1. Docs are the first AI-generated artifact. Before any feature code, the user discusses the product in an interactive session, then triggers a docs-creation prompt. The AI writes a fixed set (e.g. PRD, user flow, data schema, code architecture, ADRs) that becomes the single source of truth for everything downstream.

2. USER replaces the critic agent at three gates. The build skill pauses for user input at clarification, plan approval, and task-creation approval. No agent autonomously approves its own plans. The cost is latency; the benefit is preventing intent-drift in the absence of customer evidence.

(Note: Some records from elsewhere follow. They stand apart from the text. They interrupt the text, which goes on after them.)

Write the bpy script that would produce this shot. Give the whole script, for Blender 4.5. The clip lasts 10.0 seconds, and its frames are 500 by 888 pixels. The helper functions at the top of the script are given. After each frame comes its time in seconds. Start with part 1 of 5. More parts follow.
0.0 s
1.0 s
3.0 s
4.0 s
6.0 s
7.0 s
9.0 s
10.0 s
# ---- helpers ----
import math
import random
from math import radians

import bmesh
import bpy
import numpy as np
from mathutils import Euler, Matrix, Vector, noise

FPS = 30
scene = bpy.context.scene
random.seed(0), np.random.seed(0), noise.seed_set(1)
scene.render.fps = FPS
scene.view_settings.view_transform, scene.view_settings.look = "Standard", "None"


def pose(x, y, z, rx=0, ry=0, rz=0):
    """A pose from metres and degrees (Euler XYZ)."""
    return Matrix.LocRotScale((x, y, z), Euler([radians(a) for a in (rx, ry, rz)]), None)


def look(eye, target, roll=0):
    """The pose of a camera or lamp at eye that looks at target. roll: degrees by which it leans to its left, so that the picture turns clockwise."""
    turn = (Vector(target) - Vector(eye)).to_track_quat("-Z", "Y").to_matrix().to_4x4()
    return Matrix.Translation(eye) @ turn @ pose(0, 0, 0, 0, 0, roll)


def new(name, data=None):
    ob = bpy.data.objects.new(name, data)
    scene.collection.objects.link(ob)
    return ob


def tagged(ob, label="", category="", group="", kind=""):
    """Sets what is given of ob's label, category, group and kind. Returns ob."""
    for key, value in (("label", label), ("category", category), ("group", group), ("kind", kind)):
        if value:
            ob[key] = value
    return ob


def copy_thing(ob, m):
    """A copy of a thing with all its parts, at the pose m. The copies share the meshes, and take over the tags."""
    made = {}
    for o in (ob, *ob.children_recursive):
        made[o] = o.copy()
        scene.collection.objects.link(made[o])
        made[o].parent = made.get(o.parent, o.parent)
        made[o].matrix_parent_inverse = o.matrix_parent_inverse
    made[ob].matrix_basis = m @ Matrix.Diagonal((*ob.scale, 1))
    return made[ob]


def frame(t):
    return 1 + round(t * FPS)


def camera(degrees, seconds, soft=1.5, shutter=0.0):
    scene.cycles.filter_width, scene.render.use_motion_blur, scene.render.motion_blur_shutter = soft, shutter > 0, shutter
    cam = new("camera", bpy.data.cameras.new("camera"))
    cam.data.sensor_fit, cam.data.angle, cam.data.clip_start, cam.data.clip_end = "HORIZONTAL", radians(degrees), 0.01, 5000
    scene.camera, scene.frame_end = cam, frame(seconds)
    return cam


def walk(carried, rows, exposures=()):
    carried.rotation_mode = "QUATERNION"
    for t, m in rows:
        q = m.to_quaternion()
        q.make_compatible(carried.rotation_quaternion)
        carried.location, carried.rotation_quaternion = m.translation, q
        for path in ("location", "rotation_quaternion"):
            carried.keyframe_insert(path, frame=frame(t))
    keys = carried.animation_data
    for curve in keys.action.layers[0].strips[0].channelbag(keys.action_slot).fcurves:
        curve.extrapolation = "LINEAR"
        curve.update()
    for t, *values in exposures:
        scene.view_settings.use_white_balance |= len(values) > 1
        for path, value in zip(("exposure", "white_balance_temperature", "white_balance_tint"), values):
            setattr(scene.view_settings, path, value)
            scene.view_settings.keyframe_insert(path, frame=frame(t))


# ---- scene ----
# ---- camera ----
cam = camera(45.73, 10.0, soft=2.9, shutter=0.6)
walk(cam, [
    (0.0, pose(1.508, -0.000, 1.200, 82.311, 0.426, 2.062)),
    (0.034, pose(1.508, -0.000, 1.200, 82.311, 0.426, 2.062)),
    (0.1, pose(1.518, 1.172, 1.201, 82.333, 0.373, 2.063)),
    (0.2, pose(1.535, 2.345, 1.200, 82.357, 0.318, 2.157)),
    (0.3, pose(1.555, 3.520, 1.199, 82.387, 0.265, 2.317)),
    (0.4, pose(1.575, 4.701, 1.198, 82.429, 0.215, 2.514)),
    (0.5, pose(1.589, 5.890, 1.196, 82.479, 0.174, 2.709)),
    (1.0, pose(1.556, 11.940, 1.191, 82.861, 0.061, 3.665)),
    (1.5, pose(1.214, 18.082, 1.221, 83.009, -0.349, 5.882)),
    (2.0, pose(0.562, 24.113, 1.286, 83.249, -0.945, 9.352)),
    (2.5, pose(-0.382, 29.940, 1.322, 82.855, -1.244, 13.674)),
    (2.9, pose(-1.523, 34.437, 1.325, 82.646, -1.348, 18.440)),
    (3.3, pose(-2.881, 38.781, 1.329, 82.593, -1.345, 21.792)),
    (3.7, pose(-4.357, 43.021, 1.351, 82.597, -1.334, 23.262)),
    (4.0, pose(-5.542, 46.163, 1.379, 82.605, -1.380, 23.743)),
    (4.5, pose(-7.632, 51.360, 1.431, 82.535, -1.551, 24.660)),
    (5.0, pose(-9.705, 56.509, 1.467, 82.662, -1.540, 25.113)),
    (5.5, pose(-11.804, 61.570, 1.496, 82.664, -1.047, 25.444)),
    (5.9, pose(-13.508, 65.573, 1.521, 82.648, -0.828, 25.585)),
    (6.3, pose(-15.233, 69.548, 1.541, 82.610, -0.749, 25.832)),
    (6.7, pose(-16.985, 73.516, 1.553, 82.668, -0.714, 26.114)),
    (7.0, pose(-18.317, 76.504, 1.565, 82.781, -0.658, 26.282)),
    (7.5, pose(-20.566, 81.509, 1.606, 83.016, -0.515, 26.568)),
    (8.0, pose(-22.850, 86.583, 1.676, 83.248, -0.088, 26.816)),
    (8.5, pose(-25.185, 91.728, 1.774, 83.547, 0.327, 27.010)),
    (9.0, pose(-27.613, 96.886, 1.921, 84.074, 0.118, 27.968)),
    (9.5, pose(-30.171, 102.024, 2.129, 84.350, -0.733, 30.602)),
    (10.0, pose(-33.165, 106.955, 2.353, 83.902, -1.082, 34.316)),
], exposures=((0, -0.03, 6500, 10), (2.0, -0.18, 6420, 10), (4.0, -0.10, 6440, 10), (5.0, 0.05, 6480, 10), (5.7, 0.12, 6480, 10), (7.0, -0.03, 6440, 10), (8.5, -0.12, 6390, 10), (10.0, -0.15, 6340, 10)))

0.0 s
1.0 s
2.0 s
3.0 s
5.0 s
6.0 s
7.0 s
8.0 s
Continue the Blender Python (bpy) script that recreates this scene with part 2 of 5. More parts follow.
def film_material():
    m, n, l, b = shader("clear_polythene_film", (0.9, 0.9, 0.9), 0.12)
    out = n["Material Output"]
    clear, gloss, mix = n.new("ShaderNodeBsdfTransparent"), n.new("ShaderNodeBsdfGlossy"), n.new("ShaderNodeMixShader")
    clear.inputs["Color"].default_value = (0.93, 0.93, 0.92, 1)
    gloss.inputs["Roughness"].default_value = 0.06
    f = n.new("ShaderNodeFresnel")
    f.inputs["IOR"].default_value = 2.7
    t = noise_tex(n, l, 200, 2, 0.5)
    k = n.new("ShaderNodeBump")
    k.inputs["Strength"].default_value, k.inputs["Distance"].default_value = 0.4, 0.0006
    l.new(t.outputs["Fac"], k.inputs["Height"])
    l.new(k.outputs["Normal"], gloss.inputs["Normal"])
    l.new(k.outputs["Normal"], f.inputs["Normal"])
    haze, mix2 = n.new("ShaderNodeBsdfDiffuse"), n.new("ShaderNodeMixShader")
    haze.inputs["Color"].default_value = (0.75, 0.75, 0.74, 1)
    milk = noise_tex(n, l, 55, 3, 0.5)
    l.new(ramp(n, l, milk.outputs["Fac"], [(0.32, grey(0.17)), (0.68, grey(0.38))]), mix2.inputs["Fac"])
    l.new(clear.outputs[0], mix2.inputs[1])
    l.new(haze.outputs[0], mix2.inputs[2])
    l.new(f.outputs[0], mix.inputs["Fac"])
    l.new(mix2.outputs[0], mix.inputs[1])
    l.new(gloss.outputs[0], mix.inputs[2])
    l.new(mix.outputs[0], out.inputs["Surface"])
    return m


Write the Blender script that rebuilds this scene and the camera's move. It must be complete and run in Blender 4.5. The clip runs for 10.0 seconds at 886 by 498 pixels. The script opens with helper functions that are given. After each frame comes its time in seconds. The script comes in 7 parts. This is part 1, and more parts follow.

3. Phase isolation in ephemeral sessions. Once a task is approved, an external runner spawns one fresh claude -p per phase, sequentially. Each phase reads docs + previous phase outputs from disk. No long-lived session that accumulates context across phases.

Minimal file shape:

prompts/
  docs-create.md          # guidance for the foundational docs
  task-create.md          # guidance for task / phase files
.claude/skills/
  plan-and-build/         # docs → discuss → plan → run phases
  commit/                 # disciplined commit playbook
scripts/
  run-phases.py           # one ephemeral claude -p per phase

User flow:

claude                                              # interactive
  ↓ user describes product
  ↓ user invokes prompts/docs-create.md
docs/{prd, flow, data-schema, code-architecture, adr}.md
  ↓ user invokes plan-and-build skill
plan-and-build  (3 user gates: clarify → plan → task-create)
  ↓
tasks/N-name/{index.json, phase{0..K}.md}
  ↓ scripts/run-phases.py N-name
phase 0 → phase 1 → ... → phase K                  # each in its own claude -p
  ↓
async notification (Discord or equivalent)

Trade-offs

  • Setup cost. You cannot just claude and start coding; the boilerplate must exist first. Mitigated by publishing it once as a GitHub template repo so cloning is one command.
  • Three blocking gates per task. Each plan-and-build invocation pauses for user response three times. Fine for solo synchronous work; latency for async teams.
  • Doc-code drift risk. Docs are authoritative only if maintained. Phase 0 of every task is a docs-update step that catches most drift, but stale ADRs can sneak through if not pruned.
  • Five docs is opinionated. PRD + flow + data-schema + code-architecture + ADR is a default, not a prescription. Tiny projects may only need PRD + ADR; complex ones may need more. Adjust the docs-creation prompt.
  • Async notification is a hard prerequisite for unattended runs. Without Discord or equivalent, the user must watch the terminal during phase execution (which can take hours). Set this up before relying on the pattern for anything longer than a single short task.

Example

claude-harness-template is a concrete Stage 0 boilerplate implementing this pattern. Nine files. Published as a GitHub template repo:

gh repo create new-project \
  --template jh-choi98/claude-harness-template \
  --clone

The template was extracted from a longer-running internal harness (argos) by reading its git log to identify what existed at MVP era versus what was added later for Stage 2+ features (persona simulation, autonomous loops, read-only critic agents). The bootstrap shape was the residue after stripping the Stage 2+ assets that depend on customer evidence.

None yet. Future entries in this category will likely cover the Stage 2 graduation (persona-driven ideation, autonomous loops with rollback, read-only critic agents) and per-task git workflow choices (main-direct vs. feature branch).